▶ _What the task asks_: Extract the full listing verbatim and drop any pictures from your copy.

▶ _Dataset content_:
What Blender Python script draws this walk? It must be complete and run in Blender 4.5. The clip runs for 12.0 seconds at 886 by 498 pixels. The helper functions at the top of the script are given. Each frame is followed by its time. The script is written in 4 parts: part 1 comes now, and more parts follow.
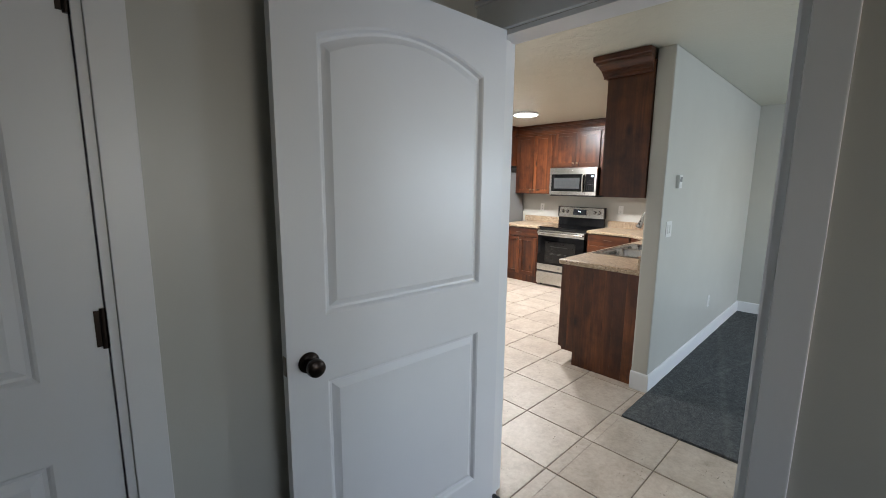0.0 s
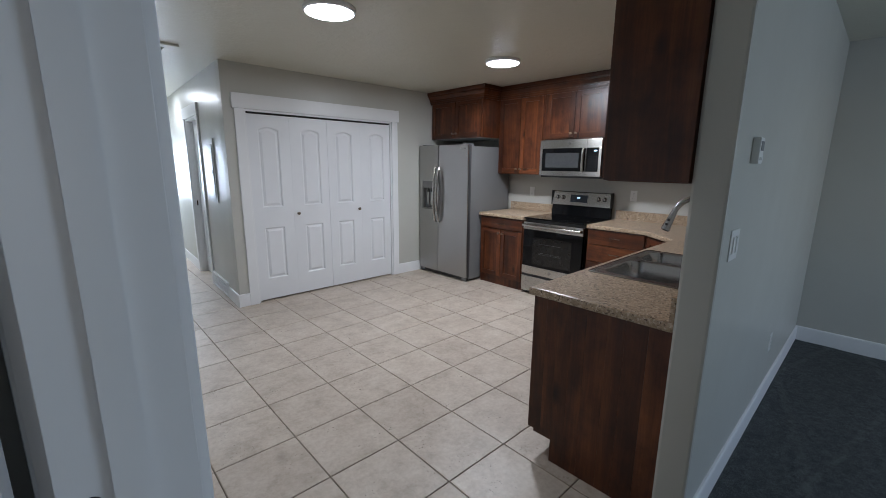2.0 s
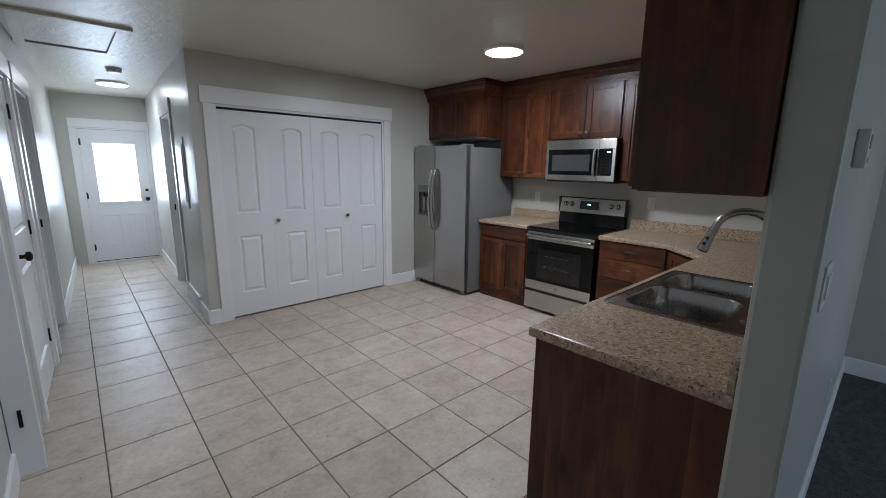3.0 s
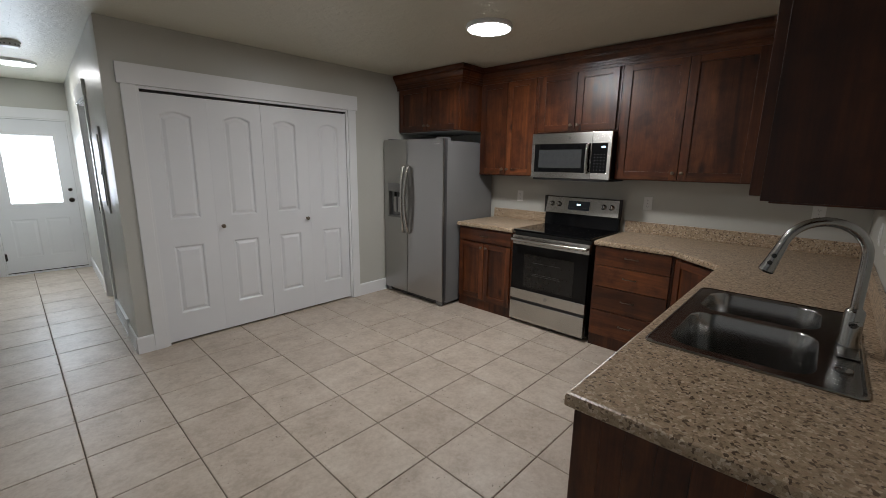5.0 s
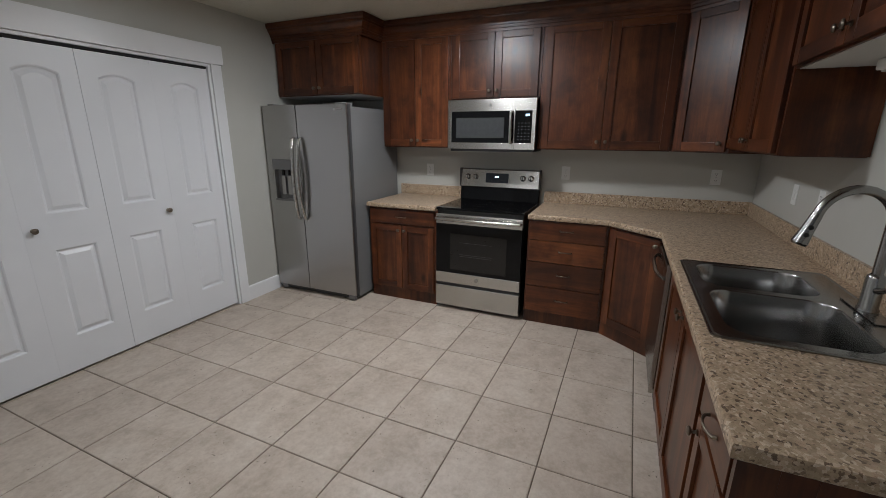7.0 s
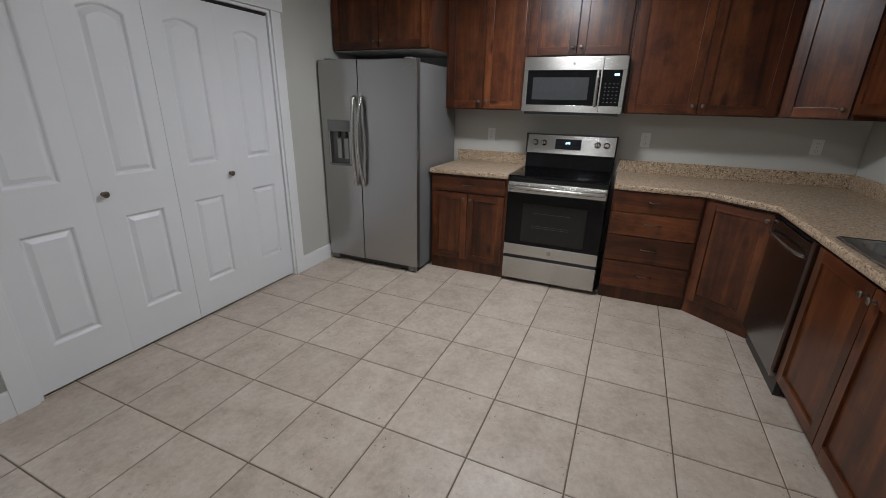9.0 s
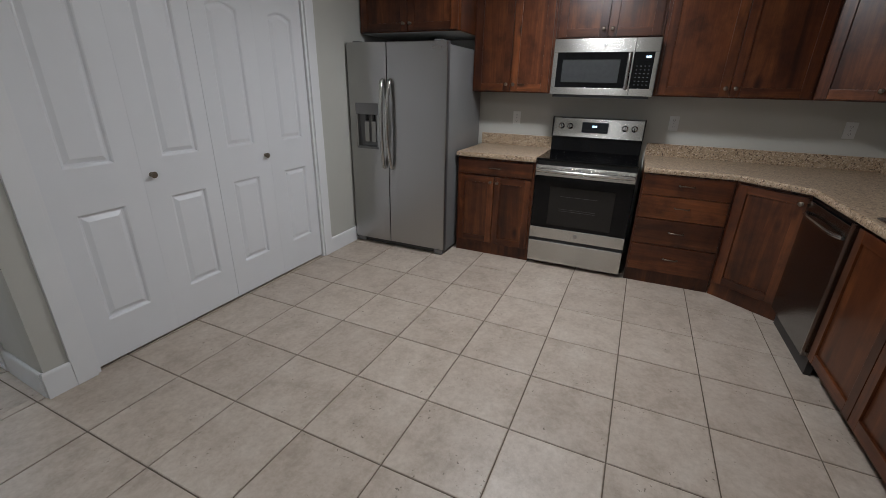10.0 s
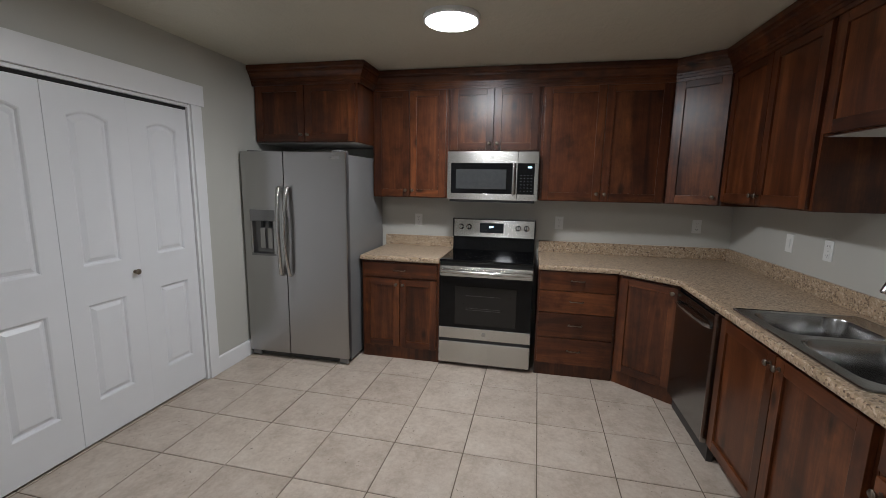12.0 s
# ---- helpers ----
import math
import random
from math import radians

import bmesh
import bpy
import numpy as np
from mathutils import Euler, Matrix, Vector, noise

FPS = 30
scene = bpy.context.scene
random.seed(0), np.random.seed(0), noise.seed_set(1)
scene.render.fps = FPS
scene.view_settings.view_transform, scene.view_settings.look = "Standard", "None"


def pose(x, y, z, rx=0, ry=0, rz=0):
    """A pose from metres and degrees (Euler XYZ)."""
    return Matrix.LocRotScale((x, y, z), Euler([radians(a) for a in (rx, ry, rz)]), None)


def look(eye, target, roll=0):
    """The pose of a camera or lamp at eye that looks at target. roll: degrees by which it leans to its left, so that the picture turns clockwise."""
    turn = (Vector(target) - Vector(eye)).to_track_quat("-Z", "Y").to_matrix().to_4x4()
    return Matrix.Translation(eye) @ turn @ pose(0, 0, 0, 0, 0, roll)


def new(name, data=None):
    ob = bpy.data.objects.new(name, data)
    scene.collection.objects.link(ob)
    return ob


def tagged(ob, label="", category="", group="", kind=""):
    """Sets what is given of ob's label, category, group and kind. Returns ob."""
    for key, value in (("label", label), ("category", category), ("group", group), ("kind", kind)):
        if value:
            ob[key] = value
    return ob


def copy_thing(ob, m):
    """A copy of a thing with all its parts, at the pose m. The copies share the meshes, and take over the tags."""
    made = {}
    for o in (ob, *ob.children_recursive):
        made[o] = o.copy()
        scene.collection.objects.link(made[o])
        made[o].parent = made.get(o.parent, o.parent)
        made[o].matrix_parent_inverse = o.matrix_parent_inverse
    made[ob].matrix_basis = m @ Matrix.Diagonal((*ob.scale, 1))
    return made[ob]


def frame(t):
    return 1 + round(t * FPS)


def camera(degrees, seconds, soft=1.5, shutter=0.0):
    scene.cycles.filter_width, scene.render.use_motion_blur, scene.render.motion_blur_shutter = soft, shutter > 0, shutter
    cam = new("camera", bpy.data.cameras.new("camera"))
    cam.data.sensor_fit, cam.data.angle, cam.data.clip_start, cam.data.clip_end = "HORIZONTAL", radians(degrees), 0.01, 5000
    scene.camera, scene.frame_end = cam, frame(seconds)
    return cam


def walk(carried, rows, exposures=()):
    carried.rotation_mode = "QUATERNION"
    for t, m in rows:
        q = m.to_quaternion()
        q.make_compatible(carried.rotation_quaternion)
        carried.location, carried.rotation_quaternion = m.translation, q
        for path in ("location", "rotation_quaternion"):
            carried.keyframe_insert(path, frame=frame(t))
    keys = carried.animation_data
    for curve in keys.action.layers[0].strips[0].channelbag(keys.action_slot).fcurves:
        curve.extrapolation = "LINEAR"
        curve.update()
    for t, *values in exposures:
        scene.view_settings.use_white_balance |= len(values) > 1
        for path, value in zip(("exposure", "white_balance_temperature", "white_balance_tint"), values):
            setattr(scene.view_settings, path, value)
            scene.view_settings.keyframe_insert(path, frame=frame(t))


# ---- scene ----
cam = camera(94.0, 12.0, 0.8)
PATH = [
    (0, (-0.172, -0.09, 1.536), (1.209, 1.323, 1.225), 0.6),
    (0.5, (0.222, 0.086, 1.538), (1.67, 1.42, 1.183), 0.6),
    (1, (0.592, 0.234, 1.527), (2.12, 1.47, 1.157), 0.7),
    (1.5, (0.969, 0.372, 1.521), (2.403, 1.71, 1.127), 0.5),
    (2, (1.29, 0.557, 1.511), (2.636, 1.981, 1.109), 0.5),
    (2.5, (1.529, 0.708, 1.512), (2.863, 2.149, 1.128), 0.7),
    (4.5, (1.985, 1.12, 1.512), (3.279, 2.578, 1.066), 0.8),
    (5, (2.007, 1.262, 1.513), (3.441, 2.595, 1.106), 0.8),
    (5.5, (2.059, 1.451, 1.496), (3.576, 2.687, 1.082), 0.8),
    (6, (2.086, 1.615, 1.518), (3.733, 2.665, 1.088), 0.8),
    (6.5, (2.097, 1.796, 1.514), (3.85, 2.649, 1.066), 0.8),
    (8.5, (2.125, 2.424, 1.461), (3.891, 3.106, 0.815), 1.2),
    (9, (2.035, 2.598, 1.452), (3.771, 3.329, 0.78), 1.3),
    (9.5, (1.953, 2.706, 1.431), (3.646, 3.489, 0.711), 1.3),
    (10, (1.911, 2.733, 1.431), (3.615, 3.482, 0.699), 1.3),
    (10.5, (1.909, 2.733, 1.455), (3.65, 3.452, 0.785), 1.2),
    (11, (1.935, 2.726, 1.491), (3.747, 3.388, 0.964), 1.1),
    (11.5, (1.975, 2.715, 1.52), (3.856, 3.27, 1.13), 1.1),
    (12, (2.045, 2.699, 1.531), (3.977, 3.108, 1.214), 1.0),
]
EXPOSURES = [
    (0, 1.50, 6050, 10), (0.5, 1.15, 5900, 10), (1, 0.76, 5700, 10), (1.5, 0.58, 5550, 10), (2, 0.27, 5450, 10), (2.5, 0.06, 5420, 10), (4.5, -0.23, 5780, 10),
    (5.5, -0.22, 6150, 10), (6.5, -0.11, 5830, 10), (8.5, -0.06, 5720, 10), (9.5, -0.16, 5750, 10), (10.5, -0.27, 5750, 10), (11.2, -0.28, 5740, 10), (12, -0.05, 5780, 10),
]
walk(cam, [(t, look(eye, target, roll)) for t, eye, target, roll in PATH], EXPOSURES)
BACK_W, FRONT_W, HALL_W, DOOR_W, LIVING_W, BEDROOM_W = 31.0, 9.0, 8.0, 9.5, 22.5, 3.2

# ---------------- light ----------------
CEIL = 2.47
world = bpy.data.worlds.new("world")
scene.world = world
world.use_nodes = True
wn = world.node_tree.nodes
sky = wn.new("ShaderNodeTexSky")
sky.sky_type = "NISHITA"
sky.sun_disc = False
sky.sun_elevation = radians(35)
sky.sun_rotation = radians(200)
wn["Background"].inputs[1].default_value = 0.12
world.node_tree.links.new(sky.outputs[0], wn["Background"].inputs[0])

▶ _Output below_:
What Blender Python script draws this walk? It must be complete and run in Blender 4.5. The clip runs for 12.0 seconds at 886 by 498 pixels. The helper functions at the top of the script are given. Each frame is followed by its time. The script is written in 4 parts: part 1 comes now, and more parts follow.
0.0 s
2.0 s
3.0 s
5.0 s
7.0 s
9.0 s
10.0 s
12.0 s
# ---- helpers ----
import math
import random
from math import radians

import bmesh
import bpy
import numpy as np
from mathutils import Euler, Matrix, Vector, noise

FPS = 30
scene = bpy.context.scene
random.seed(0), np.random.seed(0), noise.seed_set(1)
scene.render.fps = FPS
scene.view_settings.view_transform, scene.view_settings.look = "Standard", "None"


def pose(x, y, z, rx=0, ry=0, rz=0):
    """A pose from metres and degrees (Euler XYZ)."""
    return Matrix.LocRotScale((x, y, z), Euler([radians(a) for a in (rx, ry, rz)]), None)


def look(eye, target, roll=0):
    """The pose of a camera or lamp at eye that looks at target. roll: degrees by which it leans to its left, so that the picture turns clockwise."""
    turn = (Vector(target) - Vector(eye)).to_track_quat("-Z", "Y").to_matrix().to_4x4()
    return Matrix.Translation(eye) @ turn @ pose(0, 0, 0, 0, 0, roll)


def new(name, data=None):
    ob = bpy.data.objects.new(name, data)
    scene.collection.objects.link(ob)
    return ob


def tagged(ob, label="", category="", group="", kind=""):
    """Sets what is given of ob's label, category, group and kind. Returns ob."""
    for key, value in (("label", label), ("category", category), ("group", group), ("kind", kind)):
        if value:
            ob[key] = value
    return ob


def copy_thing(ob, m):
    """A copy of a thing with all its parts, at the pose m. The copies share the meshes, and take over the tags."""
    made = {}
    for o in (ob, *ob.children_recursive):
        made[o] = o.copy()
        scene.collection.objects.link(made[o])
        made[o].parent = made.get(o.parent, o.parent)
        made[o].matrix_parent_inverse = o.matrix_parent_inverse
    made[ob].matrix_basis = m @ Matrix.Diagonal((*ob.scale, 1))
    return made[ob]


def frame(t):
    return 1 + round(t * FPS)


def camera(degrees, seconds, soft=1.5, shutter=0.0):
    scene.cycles.filter_width, scene.render.use_motion_blur, scene.render.motion_blur_shutter = soft, shutter > 0, shutter
    cam = new("camera", bpy.data.cameras.new("camera"))
    cam.data.sensor_fit, cam.data.angle, cam.data.clip_start, cam.data.clip_end = "HORIZONTAL", radians(degrees), 0.01, 5000
    scene.camera, scene.frame_end = cam, frame(seconds)
    return cam


def walk(carried, rows, exposures=()):
    carried.rotation_mode = "QUATERNION"
    for t, m in rows:
        q = m.to_quaternion()
        q.make_compatible(carried.rotation_quaternion)
        carried.location, carried.rotation_quaternion = m.translation, q
        for path in ("location", "rotation_quaternion"):
            carried.keyframe_insert(path, frame=frame(t))
    keys = carried.animation_data
    for curve in keys.action.layers[0].strips[0].channelbag(keys.action_slot).fcurves:
        curve.extrapolation = "LINEAR"
        curve.update()
    for t, *values in exposures:
        scene.view_settings.use_white_balance |= len(values) > 1
        for path, value in zip(("exposure", "white_balance_temperature", "white_balance_tint"), values):
            setattr(scene.view_settings, path, value)
            scene.view_settings.keyframe_insert(path, frame=frame(t))


# ---- scene ----
cam = camera(94.0, 12.0, 0.8)
PATH = [
    (0, (-0.172, -0.09, 1.536), (1.209, 1.323, 1.225), 0.6),
    (0.5, (0.222, 0.086, 1.538), (1.67, 1.42, 1.183), 0.6),
    (1, (0.592, 0.234, 1.527), (2.12, 1.47, 1.157), 0.7),
    (1.5, (0.969, 0.372, 1.521), (2.403, 1.71, 1.127), 0.5),
    (2, (1.29, 0.557, 1.511), (2.636, 1.981, 1.109), 0.5),
    (2.5, (1.529, 0.708, 1.512), (2.863, 2.149, 1.128), 0.7),
    (4.5, (1.985, 1.12, 1.512), (3.279, 2.578, 1.066), 0.8),
    (5, (2.007, 1.262, 1.513), (3.441, 2.595, 1.106), 0.8),
    (5.5, (2.059, 1.451, 1.496), (3.576, 2.687, 1.082), 0.8),
    (6, (2.086, 1.615, 1.518), (3.733, 2.665, 1.088), 0.8),
    (6.5, (2.097, 1.796, 1.514), (3.85, 2.649, 1.066), 0.8),
    (8.5, (2.125, 2.424, 1.461), (3.891, 3.106, 0.815), 1.2),
    (9, (2.035, 2.598, 1.452), (3.771, 3.329, 0.78), 1.3),
    (9.5, (1.953, 2.706, 1.431), (3.646, 3.489, 0.711), 1.3),
    (10, (1.911, 2.733, 1.431), (3.615, 3.482, 0.699), 1.3),
    (10.5, (1.909, 2.733, 1.455), (3.65, 3.452, 0.785), 1.2),
    (11, (1.935, 2.726, 1.491), (3.747, 3.388, 0.964), 1.1),
    (11.5, (1.975, 2.715, 1.52), (3.856, 3.27, 1.13), 1.1),
    (12, (2.045, 2.699, 1.531), (3.977, 3.108, 1.214), 1.0),
]
EXPOSURES = [
    (0, 1.50, 6050, 10), (0.5, 1.15, 5900, 10), (1, 0.76, 5700, 10), (1.5, 0.58, 5550, 10), (2, 0.27, 5450, 10), (2.5, 0.06, 5420, 10), (4.5, -0.23, 5780, 10),
    (5.5, -0.22, 6150, 10), (6.5, -0.11, 5830, 10), (8.5, -0.06, 5720, 10), (9.5, -0.16, 5750, 10), (10.5, -0.27, 5750, 10), (11.2, -0.28, 5740, 10), (12, -0.05, 5780, 10),
]
walk(cam, [(t, look(eye, target, roll)) for t, eye, target, roll in PATH], EXPOSURES)
BACK_W, FRONT_W, HALL_W, DOOR_W, LIVING_W, BEDROOM_W = 31.0, 9.0, 8.0, 9.5, 22.5, 3.2

# ---------------- light ----------------
CEIL = 2.47
world = bpy.data.worlds.new("world")
scene.world = world
world.use_nodes = True
wn = world.node_tree.nodes
sky = wn.new("ShaderNodeTexSky")
sky.sky_type = "NISHITA"
sky.sun_disc = False
sky.sun_elevation = radians(35)
sky.sun_rotation = radians(200)
wn["Background"].inputs[1].default_value = 0.12
world.node_tree.links.new(sky.outputs[0], wn["Background"].inputs[0])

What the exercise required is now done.